My older daughter, Sam, a fan or horror films in general and zombie movies in particular, urged me to watch Kingdom last year — almost as soon as it became available on Netflix. I tried. But as early as the first episode, I was already annoyed. The Crown Prince rode his horse for 350 miles from Hanyang to Jiyulheon without a change of clothes and he arrived at his destination in immaculate condition. What the heck. Still, I plodded on, got as far as the fourth episode, then stopped.
Well, given the reason why everyone is urged to stay home these days, and with my brother’s assurance that Kingdom‘s story is better than that of Game of Thrones (minus the final season), it seemed appropriate, albeit in a twisted sense, to revisit Kingdom and give it another try. In other words, we were running out of shows to watch on Netflix.
Because I couldn’t remember much from my first attempt at watching the series, we started with the first episode of the the first season.
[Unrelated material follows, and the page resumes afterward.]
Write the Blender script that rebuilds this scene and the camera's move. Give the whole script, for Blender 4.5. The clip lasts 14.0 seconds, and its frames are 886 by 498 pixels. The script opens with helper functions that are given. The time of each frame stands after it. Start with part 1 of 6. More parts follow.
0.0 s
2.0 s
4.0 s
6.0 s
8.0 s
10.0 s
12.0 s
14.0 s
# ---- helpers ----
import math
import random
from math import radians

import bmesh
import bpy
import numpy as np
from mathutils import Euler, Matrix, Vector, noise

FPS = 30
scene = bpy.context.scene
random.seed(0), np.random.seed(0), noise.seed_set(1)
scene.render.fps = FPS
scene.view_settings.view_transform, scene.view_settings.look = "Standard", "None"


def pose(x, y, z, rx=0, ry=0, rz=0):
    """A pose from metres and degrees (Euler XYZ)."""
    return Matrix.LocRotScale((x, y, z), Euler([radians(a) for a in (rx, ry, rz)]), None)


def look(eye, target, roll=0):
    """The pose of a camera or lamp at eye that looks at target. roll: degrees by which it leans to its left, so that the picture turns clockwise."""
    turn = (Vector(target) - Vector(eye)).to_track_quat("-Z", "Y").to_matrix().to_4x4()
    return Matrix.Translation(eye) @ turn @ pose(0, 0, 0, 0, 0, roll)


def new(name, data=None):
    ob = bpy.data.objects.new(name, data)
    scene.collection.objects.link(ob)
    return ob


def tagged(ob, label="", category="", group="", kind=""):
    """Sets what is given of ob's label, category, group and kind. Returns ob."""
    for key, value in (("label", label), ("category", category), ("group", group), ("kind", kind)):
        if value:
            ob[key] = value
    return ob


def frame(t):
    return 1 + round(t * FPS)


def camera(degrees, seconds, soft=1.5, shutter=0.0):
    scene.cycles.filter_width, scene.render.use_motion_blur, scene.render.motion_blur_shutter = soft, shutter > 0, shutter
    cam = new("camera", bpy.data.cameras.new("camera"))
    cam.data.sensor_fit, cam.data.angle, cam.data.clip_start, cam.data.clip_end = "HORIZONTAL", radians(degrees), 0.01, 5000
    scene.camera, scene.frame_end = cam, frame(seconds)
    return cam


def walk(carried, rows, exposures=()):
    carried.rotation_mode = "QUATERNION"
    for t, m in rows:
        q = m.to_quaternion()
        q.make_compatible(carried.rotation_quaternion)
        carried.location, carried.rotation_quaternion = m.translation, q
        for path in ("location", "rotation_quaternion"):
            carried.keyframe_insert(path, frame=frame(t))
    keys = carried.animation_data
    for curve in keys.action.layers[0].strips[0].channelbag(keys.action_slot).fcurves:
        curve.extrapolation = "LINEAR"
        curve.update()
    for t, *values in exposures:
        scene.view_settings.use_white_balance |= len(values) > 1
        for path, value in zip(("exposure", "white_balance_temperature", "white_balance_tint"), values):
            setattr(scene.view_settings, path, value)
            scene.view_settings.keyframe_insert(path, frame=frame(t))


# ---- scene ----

I made the same observation about the clothing of the Crown Prince but I held my annoyance at bay. So, okay, the production design is awesome. The scenery, especially overhead shots of autumn foliage, was magnificent. The costumes cannot be faulted. And I hadn’t seen better zombies before — scarier looks coupled with less awkward movements really set them several notches above the usual.
But for a TV series that has garnered so much praise and hype, both the storyline and characters were too one-dimensional. Like Game of Thrones, the tragic story of Kingdom began with a power grab. You have a dead king leaving his only child, a son with a concubine, as heir to the thrown. On the other hand, he also left behind a pregnant young wife from a politically powerful family who may or may not give birth to a son. It was, therefore, in the best interests of the wife’s family to keep the king alive, in a manner of speaking. And it was this attempt to keep him alive that started the zombie plague.
Unlike the complex web of intrigues that drove the story of Game of Thrones, with Kingdom, it felt like the story was just an excuse to put zombies on the screen. And this is borne out by the too-long zombie scenes which, though visually riveting, far outweighed the time and treatment given to develop a story and characters with more depth. And I just found that wasteful.
For entertainment value, sure, I’d give Kingdom a thumbs up. But something that will be discussed and debated for years to come? Oh, no. I doubt that it will have that effect.